## Collected data
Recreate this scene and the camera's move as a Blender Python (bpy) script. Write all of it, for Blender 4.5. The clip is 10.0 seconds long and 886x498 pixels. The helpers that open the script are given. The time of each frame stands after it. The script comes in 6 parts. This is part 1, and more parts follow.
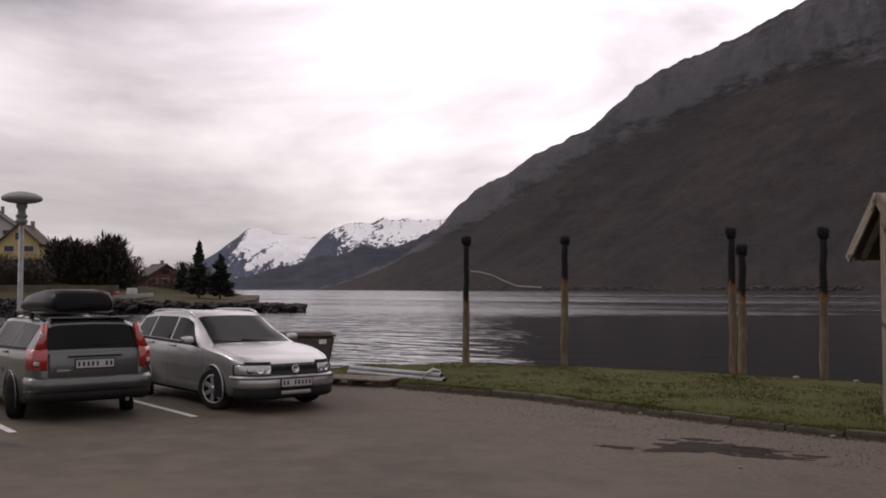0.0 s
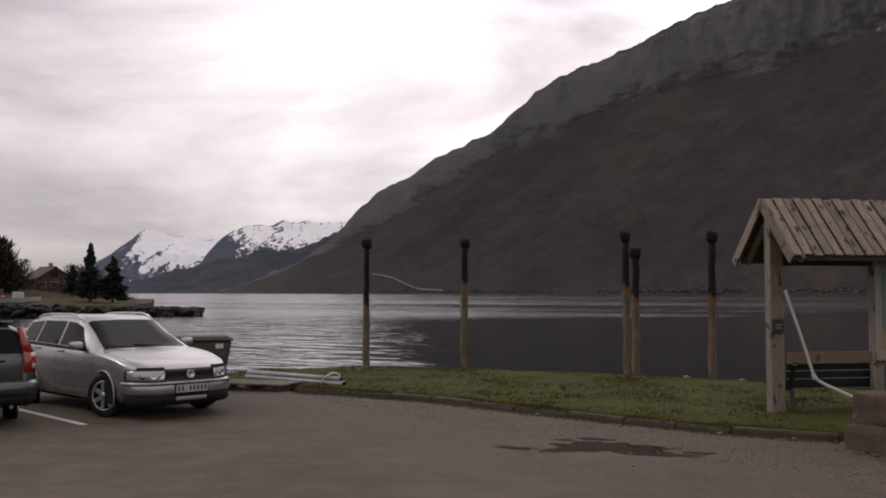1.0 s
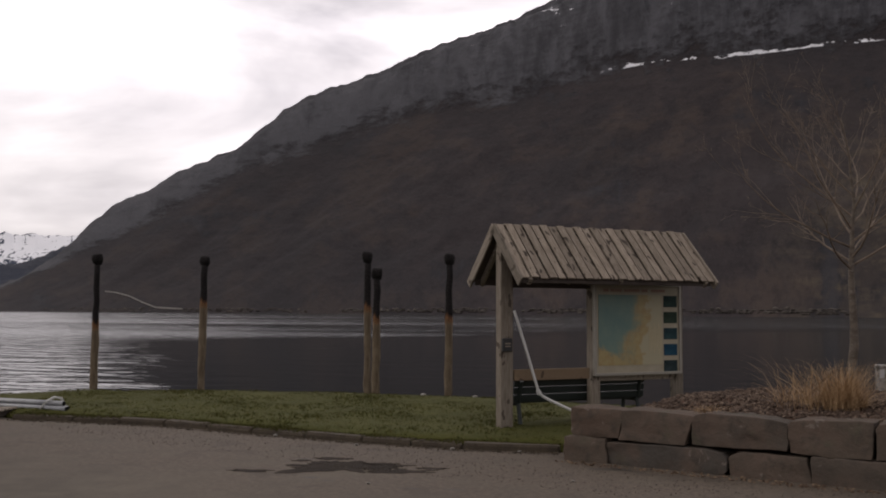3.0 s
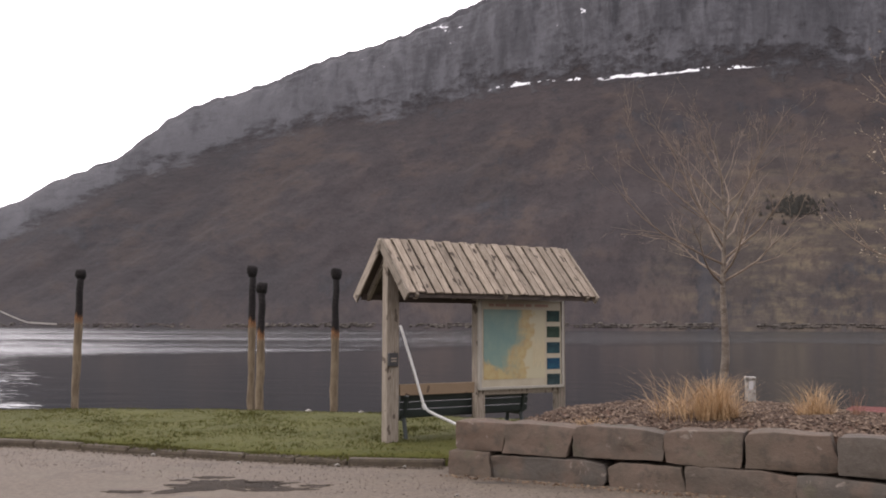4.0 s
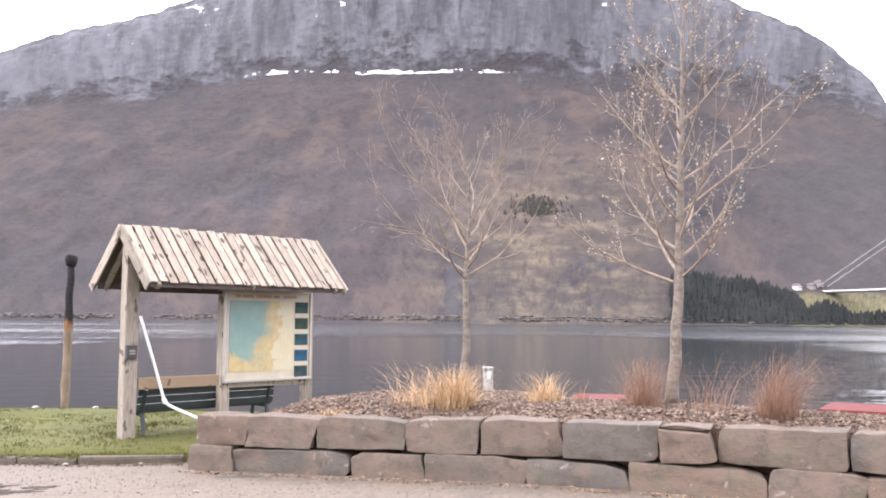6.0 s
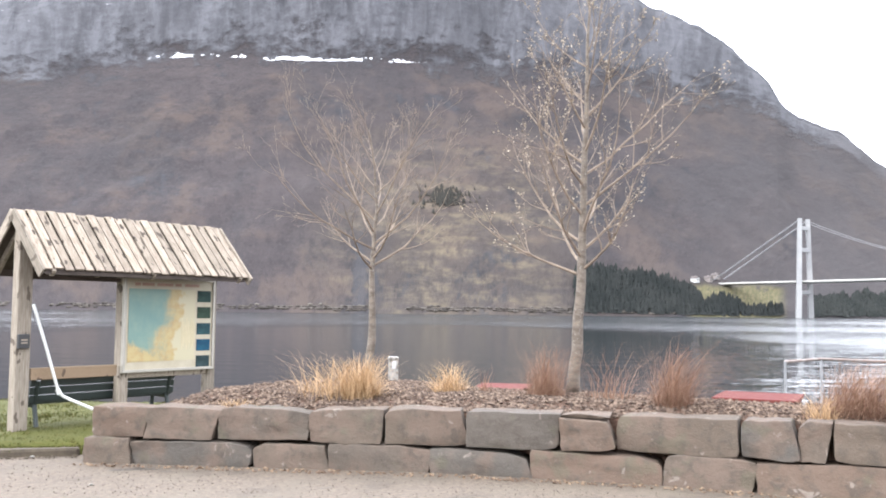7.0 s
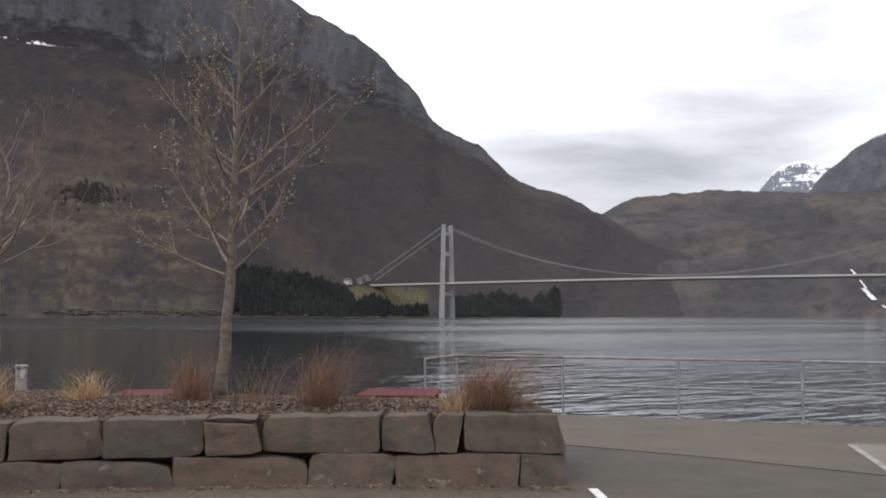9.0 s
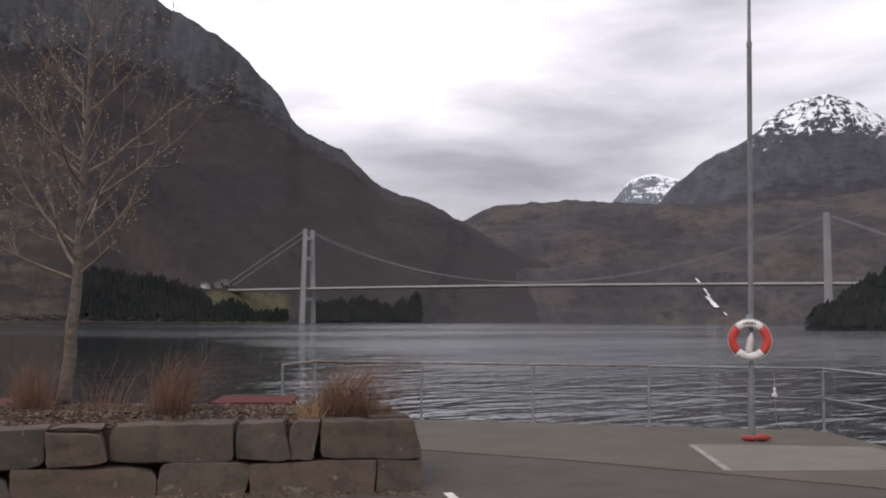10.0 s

## What to do
Extract all the data above exactly, excluding every picture.

## Answer to the task
Recreate this scene and the camera's move as a Blender Python (bpy) script. Write all of it, for Blender 4.5. The clip is 10.0 seconds long and 886x498 pixels. The helpers that open the script are given. The time of each frame stands after it. The script comes in 6 parts. This is part 1, and more parts follow.
0.0 s
1.0 s
3.0 s
4.0 s
6.0 s
7.0 s
9.0 s
10.0 s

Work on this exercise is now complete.